Now, as a spiritual teacher, I am privy to thousand upon thousands of private stories, and an overwhelming number of them include sexual assault in one form or another. Alyssa was right—people don’t realize the “magnitude of the problem.”
What I’ve been glad to see is that men are starting to respond to the “Me too” campaign, whether with stories of the sexual violence they have experienced, or to simply take responsibility for their own actions and to apologize for them. And that is what it will take—men accepting their responsibility on a much larger scale—to change the culture of rape and male domination. As person after person has posted, there is a growing realization that it is power, not sexuality, that is at the root of the problem. Power over. Dominion over. Control over.
It is the same problem that is confronting us on a worldwide scale as we live through the fires, floods, and hurricanes that have all been made fiercer and more destructive due to mankind’s impact on global warming.
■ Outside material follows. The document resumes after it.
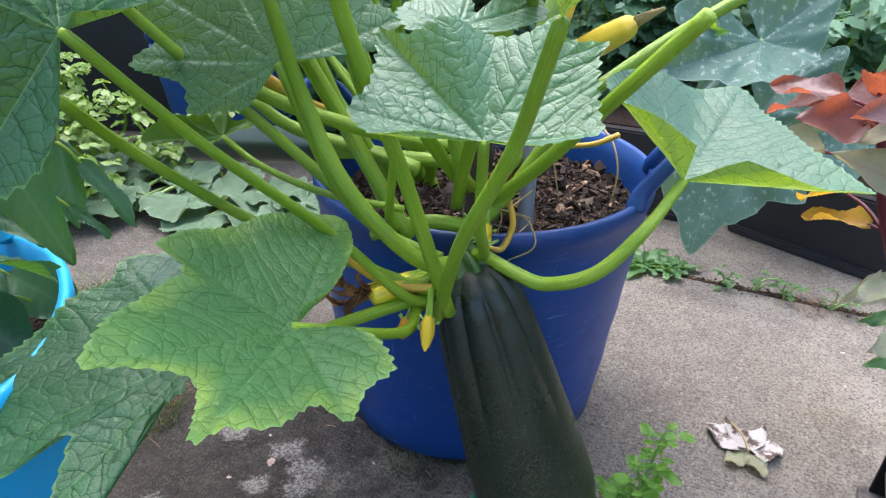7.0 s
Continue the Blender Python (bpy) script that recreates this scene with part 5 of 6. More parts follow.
# its flower
fl = put("flower_stalk", tube([(0.33, 0.45, 0.36), (0.345, 0.44, 0.42), (0.372, 0.43, 0.448)], [0.003, 0.003, 0.0035], 8), STALK_PALE, squash)
star = [lance_mesh((0.375, 0.43, 0.450), (0.375 + 0.030 * math.cos(a), 0.42 - 0.01 * math.sin(a), 0.440 + 0.034 * math.sin(a)), (0, -1, 0.3), 0.014, k, 0.4, 0.2, 10, 3) for k, a in enumerate((0.4, 1.6, 2.9, 4.0, 4.7, 5.4))]
put("flower", join_meshes("flower", star), LEAF_WEED, fl, "pale yellow-green squash flower")

# black planter behind the squash leaf
def planter(corner, along, length, depth, height, label="low black plastic planter trough standing on the paving"):
    ob = thing("planter_box", (*corner, 0), label, "planter")
    a = V((*along, 0)).normalized()
    n = V((-a.y, a.x, 0))
    C = V((*corner, 0))
    def box(u0, u1, w0, w1, z0, z1, flare=0.0):
        bm = bmesh.new()
        vs = []
        for z in (z0, z1):
            g = flare if z == z1 else 0.0
            for u, w in ((u0 - g, w0 - g), (u1 + g, w0 - g), (u1 + g, w1 + g), (u0 - g, w1 + g)):
                vs.append(bm.verts.new(C + a * u + n * w + V((0, 0, z))))
        for f in ((3, 2, 1, 0), (4, 5, 6, 7), (0, 1, 5, 4), (1, 2, 6, 5), (2, 3, 7, 6), (3, 0, 4, 7)):
            bm.faces.new([vs[i] for i in f])
        bmesh.ops.bevel(bm, geom=bm.edges[:], offset=0.004, segments=2, affect="EDGES")
        return bm
    def hard(name, bm, mat, label=""):
        o = part(name, bm, mat, ob, label)
        o.data.polygons.foreach_set("use_smooth", [False] * len(o.data.polygons))
    hard("trough", box(0, length, 0, depth, 0.012, height, 0.015), BLACK)
    hard("foot_rim", box(-0.012, length + 0.012, -0.012, depth + 0.012, 0.0, 0.018), BLACK)
    hard("soil", box(0.01, length - 0.01, 0.01, depth - 0.01, height - 0.01, height + 0.003), SOIL)
    return ob
planter((0.545, 0.560), (0.72, -0.69), 0.75, 0.30, 0.16)
planter((0.20, 0.70), (0.9, -0.36), 0.30, 0.28, 0.2)
# the last, tall one is an added black box imitating deep shade
planter((-1.78, 1.17), (1.0, -0.05), 0.72, 0.30, 0.50, "tall black box added behind the weeds to stand in for dark shade")

# ---- crimson amaranth ----
amaranth = thing("amaranth_plant", (0.590, -0.125, 0.0), "crimson amaranth plant with dark red stem and broad bronze leaves", "plant")
AMARANTH_STEM = [(0.590, -0.125, -0.005), (0.552, -0.123, 0.084), (0.501, -0.122, 0.212), (0.446, -0.117, 0.327), (0.415, -0.110, 0.420), (0.408, -0.110, 0.510), (0.405, -0.110, 0.600)]
put("main_stem", tube(AMARANTH_STEM, [0.0054, 0.0052, 0.0050, 0.0046, 0.0042, 0.0036, 0.0028], 12, 0.08, 6, 8), STALK_RED, amaranth)
stem_line = spline(AMARANTH_STEM, 12)
AMARANTH_LEAVES = (
    ((0.381, -0.08, 0.462), (0.337, 0.026, 0.431), (0, -0.5, 0.9), 0.04, LEAF_RED),
    ((0.392, -0.11, 0.446), (0.323, -0.13, 0.459), (0, -0.7, 0.7), 0.055, LEAF_RED),
    ((0.409, -0.1, 0.432), (0.402, -0.06, 0.487), (-0.2, -1, 0.3), 0.058, LEAF_RED),
    ((0.399, -0.1, 0.475), (0.399, -0.14, 0.511), (0, -0.2, 1), 0.05, LEAF_RED),
    ((0.415, -0.1, 0.432), (0.445, -0.1, 0.468), (0.2, -0.8, 0.5), 0.05, LEAF_RED),
    ((0.366, -0.1, 0.412), (0.312, -0.02, 0.413), (0, -0.5, 0.9), 0.04, LEAF_RED_OLD),
    ((0.466, -0.12, 0.376), (0.357, -0.16, 0.433), (0, -0.7, 0.7), 0.052, LEAF_RED_OLD),
    ((0.437, -0.1, 0.33), (0.412, 0.02, 0.297), (0, -0.6, 0.8), 0.04, LEAF_RED_SUN),
    ((0.443, -0.11, 0.443), (0.374, -0.15, 0.449), (0, -0.3, 0.9), 0.03, LEAF_RED_OLD),
    ((0.378, -0.08, 0.466), (0.325, -0.016, 0.469), (0, -0.4, 0.9), 0.044, LEAF_RED),
    ((0.473, -0.12, 0.46), (0.341, -0.2, 0.49), (0, -0.4, 0.9), 0.05, LEAF_RED),
    ((0.475, -0.12, 0.446), (0.491, -0.18, 0.438), (0, -0.4, 0.9), 0.05, LEAF_RED),
    ((0.429, -0.05, 0.348), (0.415, 0.05, 0.308), (0, -0.7, 0.7), 0.036, LEAF_RED_SUN),
    ((0.442, -0.16, 0.292), (0.390, -0.205, 0.300), (0, -0.5, 0.9), 0.030, LEAF_RED_OLD),
    ((0.476, -0.16, 0.218), (0.420, -0.205, 0.236), (0, -0.5, 0.9), 0.030, LEAF_RED_OLD),
    ((0.472, -0.12, 0.274), (0.415, -0.14, 0.253), (0, -0.6, 0.8), 0.034, LEAF_RED_OLD),
    ((0.485, -0.12, 0.225), (0.445, -0.13, 0.221), (0, -0.6, 0.8), 0.018, LEAF_ROSETTE),
    ((0.509, -0.12, 0.17), (0.465, -0.14, 0.166), (0, -0.6, 0.8), 0.022, LEAF_ROSETTE),
    ((0.568, -0.100, 0.405), (0.399, -0.100, 0.456), (0.1, -0.75, 0.66), 0.056, LEAF_RED),
    ((0.545, -0.095, 0.437), (0.453, -0.100, 0.472), (0, -0.6, 0.8), 0.044, LEAF_RED),
    ((0.560, -0.090, 0.350), (0.500, -0.110, 0.395), (0.1, -0.8, 0.6), 0.050, LEAF_RED),
    ((0.448, -0.11, 0.605), (0.397, -0.064, 0.591), (0, -0.3, 0.9), 0.034, LEAF_RED),
    ((0.448, -0.11, 0.603), (0.446, -0.15, 0.625), (0, -0.4, 0.9), 0.036, LEAF_RED),
    ((0.373, -0.2, 0.579), (0.39, -0.24, 0.548), (-0.2, -0.8, 0.6), 0.05, LEAF_RED_OLD),
    ((0.448, -0.11, 0.583), (0.428, -0.06, 0.526), (0, -0.5, 0.8), 0.03, LEAF_ROSETTE),
)
for k, (b, t, u, w, m) in enumerate(AMARANTH_LEAVES):
    b, t = V(b), V(t)
    root = min(stem_line, key=lambda q: (q - b).length + abs(q.z - b.z + 0.02))
    lf = put("leaf", lance_mesh(b, t, u, w, 320 + k, 0.45, 0.12, 22, 9, 0.25, 0.006), m, amaranth)
    put("leaf_stalk", tube([root, root.lerp(b, 0.55) + V((0, 0, 0.004)), b.lerp(t, 0.04)], [0.0026, 0.0021, 0.0016], 8), STALK_RED, lf)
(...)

Mankind has believed it has dominion over all other living things, including the planet. We have raped and plundered and assaulted the earth. We have lived for the greed of the moment rather than caring for, protecting, and respecting our benevolent Mother Earth. Is it because we consider Earth to be female, and so fair game?
Maybe, just maybe, the time has come to bring this to the forefront of our attention. Maybe, just maybe, an overwhelming chorus of “Me too’s” will make a dent in the fantasy of “Boys will be boys.” And may that turn into a chorus of “Yes, we can change this now.”